Hot Emerging Markets
Stocks in emerging Europe, the Middle East, and Africa will rise 31% by the end of 2010 as cheap valuations, fast profit growth, and higher oil prices draw investors, according to a Dec. 3 Morgan Stanley (MS) report.
Michael Wang, the company's London-based emerging-markets strategist, wrote that the gain he expects from the MSCI EM EMEA (Emerging Markets Europe, Middle East, and Africa) Index would exceed the 20% estimated gain for global emerging markets. EMEA stocks trade at a 30% discount to global peers in the MSCI Emerging Markets Index on a price-to-earnings basis, Wang writes, and profits in the regions are expected to grow 46% in 2010. Energy and raw materials companies make up 40% of the index. For a broad play, Fidelity's Emerging Europe, Middle East, & Africa EMEA Fund (FEMEX) buys stocks in all three regions. A number of exchange-traded funds, including Claymore/BNY Mellon Frontier Markets ETF (FRN) and PowerShares MENA Frontier Countries Portfolio (PMNA), also invest in frontier nations in these areas.
Price Is Right?
After shunning large lending companies, billionaire value investor Michael Price bought shares of Bank of America (BAC) in its $19.3 billion equity sale on Dec. 3, and says he plans to buy more. The company, whose stock fell 66% in 2008, plans to repay $45 billion in Troubled Asset Relief Program (TARP) funds.

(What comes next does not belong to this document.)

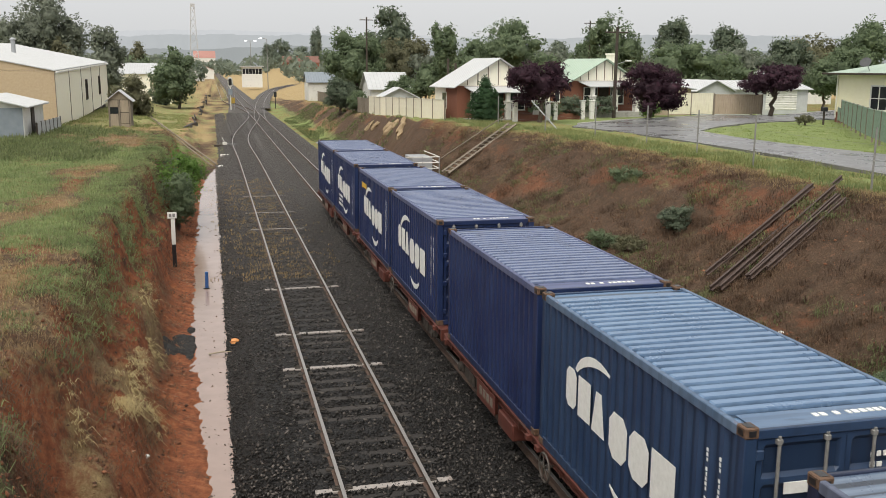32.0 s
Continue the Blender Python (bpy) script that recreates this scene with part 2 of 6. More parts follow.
M = {
    "white_mark": mat("white_marking", (0.62, 0.62, 0.58), (0.82, 0.82, 0.78), 9, 0.55, patch=(0.35, 0.33, 0.3), patch_at=(0.68, 0.8)),
    "black_mark": mat("black_marking", (0.012, 0.013, 0.015), (0.03, 0.03, 0.032), 9, 0.5),
    "red_mark": mat("red_marking", (0.50, 0.02, 0.015), (0.62, 0.04, 0.03), 9, 0.5),
    "blue_mark": mat("light_blue_marking", (0.09, 0.36, 0.55), (0.16, 0.46, 0.64), 9, 0.5),
    "yellow_mark": mat("yellow_marking", (0.6, 0.36, 0.02), (0.75, 0.48, 0.05), 9, 0.5),
    "orange_mark": mat("orange_marking", (0.6, 0.16, 0.02), (0.75, 0.24, 0.04), 9, 0.5),
    "green_mark": mat("green_marking", (0.05, 0.6, 0.12), (0.08, 0.75, 0.2), 9, 0.5),
    "casting": mat("rusty_casting", (0.035, 0.022, 0.016), (0.17, 0.095, 0.055), 14, 0.75, bump=0.3),
    "galv": mat("galvanised_steel", (0.32, 0.33, 0.34), (0.48, 0.49, 0.5), 12, 0.45, 0.6),
    "wagon_black": mat("black_wagon_paint", (0.010, 0.010, 0.011), (0.030, 0.028, 0.027), 4, 0.08, patch=(0.045, 0.034, 0.027), rough2=0.42),
    "wagon_red": mat("oxide_wagon_paint", (0.07, 0.020, 0.014), (0.13, 0.036, 0.024), 5, 0.6, patch=(0.07, 0.045, 0.035)),
    "wagon_tan": mat("tan_wagon_paint", (0.085, 0.055, 0.028), (0.17, 0.105, 0.048), 5, 0.6, patch=(0.09, 0.05, 0.035)),
    "wagon_orange": mat("orange_wagon_paint", (0.20, 0.048, 0.018), (0.32, 0.085, 0.03), 5, 0.45, patch=(0.12, 0.05, 0.03)),
    "bogie": mat("greasy_bogie_steel", (0.02, 0.018, 0.016), (0.075, 0.06, 0.048), 8, 0.7, bump=0.3),
    "wheel": mat("wheel_steel", (0.05, 0.045, 0.04), (0.12, 0.1, 0.085), 8, 0.6, 0.3),
    "ash": mat("black_ash", (0.010, 0.010, 0.010), (0.035, 0.033, 0.031), 9, 0.9, bump=0.8),
    "old_rail": mat("flaking_rusty_rail", (0.032, 0.021, 0.018), (0.095, 0.062, 0.050), 9, 0.6, bump=0.3),
    "rail_side": mat("rusty_rail", (0.055, 0.035, 0.026), (0.12, 0.075, 0.055), 11, 0.8, bump=0.3),
    "rail_top": mat("worn_rail_head", (0.24, 0.22, 0.21), (0.38, 0.36, 0.34), 7, 0.38, 0.5, bump=0.05, stretch=(1, 0.1, 1)),
    "sleeper": mat("weathered_sleeper", (0.016, 0.014, 0.0125), (0.044, 0.038, 0.034), 9, 0.85, bump=0.5, vary=0.3, stretch=(0.3, 2, 1)),
    "sleeper_pale": mat("pale_steel_sleeper", (0.20, 0.18, 0.165), (0.34, 0.31, 0.29), 5, 0.7, vary=0.15, patch=(0.12, 0.08, 0.06)),
    "stone": mat("basalt_stone", (0.022, 0.021, 0.021), (0.085, 0.080, 0.077), 7, 0.62, bump=0.3),
    "concrete": mat("concrete", (0.30, 0.29, 0.27), (0.44, 0.43, 0.40), 5, 0.85, bump=0.2, patch=(0.2, 0.19, 0.17)),
    "cream": mat("cream_cladding", (0.84, 0.80, 0.66), (0.91, 0.87, 0.75), 2.5, 0.65, patch=(0.74, 0.69, 0.55), patch_at=(0.6, 0.85)),
    "yellow_wall": mat("pale_yellow_board", (0.84, 0.79, 0.58), (0.90, 0.86, 0.67), 2.5, 0.6),
    "white_wall": mat("white_painted_wall", (0.64, 0.63, 0.59), (0.74, 0.73, 0.69), 3, 0.6, patch=(0.52, 0.50, 0.46)),
    "brick_wall": mat("red_brickwork", (0.15, 0.056, 0.034), (0.26, 0.105, 0.064), 9, 0.85, bump=0.35),
    "tan_brick": mat("tan_brickwork", (0.40, 0.30, 0.19), (0.52, 0.41, 0.27), 7, 0.85, bump=0.3),
    "white_roof": mat("white_metal_roof", (0.40, 0.41, 0.415), (0.49, 0.50, 0.505), 1.5, 0.5, patch=(0.36, 0.35, 0.33), patch_at=(0.6, 0.9)),
    "grey_roof": mat("grey_metal_roof", (0.36, 0.37, 0.38), (0.48, 0.49, 0.5), 2, 0.4),
    "green_roof": mat("pale_green_metal_roof", (0.27, 0.36, 0.28), (0.38, 0.47, 0.38), 2, 0.42),
    "red_roof": mat("red_brown_tile_roof", (0.13, 0.06, 0.045), (0.22, 0.11, 0.085), 8, 0.75),
    "far_red": mat("faded_red_roof", (0.32, 0.155, 0.125), (0.40, 0.21, 0.175), 1, 0.8),
    "steel_blue": mat("blue_grey_steel_sheet", (0.16, 0.19, 0.22), (0.24, 0.27, 0.30), 2, 0.45),
    "grey_wall": mat("grey_painted_sheet", (0.40, 0.41, 0.415), (0.52, 0.53, 0.535), 2.5, 0.55),
    "green_fence": mat("green_sheet_fence", (0.17, 0.25, 0.19), (0.24, 0.32, 0.25), 2, 0.5),
    "cream_fence": mat("cream_sheet_fence", (0.62, 0.58, 0.45), (0.74, 0.70, 0.57), 2.5, 0.55, vary=0.08),
    "tan_fence": mat("tan_sheet_fence", (0.34, 0.27, 0.20), (0.43, 0.35, 0.27), 2.5, 0.55),
    "timber": mat("grey_weathered_timber", (0.13, 0.105, 0.08), (0.27, 0.23, 0.18), 6, 0.85, bump=0.4, stretch=(3, 3, 0.4), vary=0.15),
    "pale_timber": mat("pale_weathered_timber", (0.22, 0.18, 0.13), (0.35, 0.29, 0.215), 6, 0.8, bump=0.3, stretch=(3, 3, 0.4), vary=0.12),
    "dark_timber": mat("dark_rotten_timber", (0.03, 0.024, 0.018), (0.08, 0.062, 0.048), 6, 0.85, bump=0.4),
    "bark": mat("bark", (0.06, 0.045, 0.032), (0.14, 0.11, 0.085), 9, 0.9, bump=0.6),
    "glass": mat("dark_window_glass", (0.015, 0.018, 0.02), (0.03, 0.034, 0.038), 2, 0.08, bump=0.0),
    "steel_post": mat("grey_steel_post", (0.20, 0.20, 0.19), (0.34, 0.33, 0.31), 12, 0.55, 0.4),
    "wire": mat("fence_wire", (0.22, 0.22, 0.21), (0.32, 0.32, 0.31), 12, 0.5, 0.5, bump=0),
    "blue_post": mat("blue_painted_steel", (0.02, 0.07, 0.22), (0.04, 0.12, 0.32), 9, 0.5),
    "orange_rag": mat("faded_orange_plastic", (0.55, 0.2, 0.06), (0.72, 0.34, 0.12), 9, 0.6),
    "white_scrap": mat("white_litter", (0.66, 0.65, 0.62), (0.8, 0.79, 0.76), 9, 0.6),
    "black_gloss": mat("black_enamel", (0.01, 0.01, 0.011), (0.025, 0.025, 0.027), 9, 0.35),
    "yellow_paint": mat("yellow_paint", (0.27, 0.18, 0.03), (0.42, 0.29, 0.05), 9, 0.5),
    "red_paint": mat("red_handrail_paint", (0.36, 0.02, 0.03), (0.5, 0.05, 0.05), 9, 0.45),
    "pale_rock": mat("pale_sandstone", (0.21, 0.145, 0.08), (0.41, 0.315, 0.19), 4, 0.85, bump=0.5),
    # mast steel paled: distance haze put into its colour
    "pale_steel": mat("haze_pale_mast", (0.42, 0.425, 0.43), (0.50, 0.505, 0.51), 0.3, 0.8, bump=0),
    "dish": mat("grey_mesh_dish", (0.05, 0.052, 0.055), (0.09, 0.092, 0.096), 9, 0.6),
}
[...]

Price says Charlotte (N.C.)-based BofA is the only large U.S. bank that he owns. Its price could rise above $20 if profit reaches $2 a share, he says. The average per-share profit estimate of analysts surveyed by Bloomberg is 96 cents for 2010 and $2.10 for 2011. BofA's stock is up about 10% this year.
Jeffrey Gundlach: A TCW Bond Star Is Booted
Is the high number of recent departures from TCW (TSI) a sign that it's time for investors to bail out of its bond funds? Following the Los Angeles-based asset manager's Dec. 4 announcement that Chief Investment Officer Jeffrey Gundlach had been "relieved of his duties," the remaining members of his team have resigned, according to Bloomberg. Since his ouster—said to be due to internal power struggles—Gundlach has said he's considering starting his own firm, a prospect likely to intrigue investors: Over the past 10 years that Gundlach has managed the TCW Total Return Bond Fund (TGLMX), he's bested Bill Gross's Pimco Total Return Fund by almost 4 percentage points. The TCW fund's assets have swelled to nearly $12 billion, thanks to Gund-lach's navigation of the mortgage securities market at the height of the credit crisis. Eric Jacobson, Morningstar's (MORN) head of fixed income research, says "there's no immediate need to go anywhere." TCW, he notes, has brought in a group of managers from Metropolitan West Asset Management who can, for now, "credibly and ably manage the money."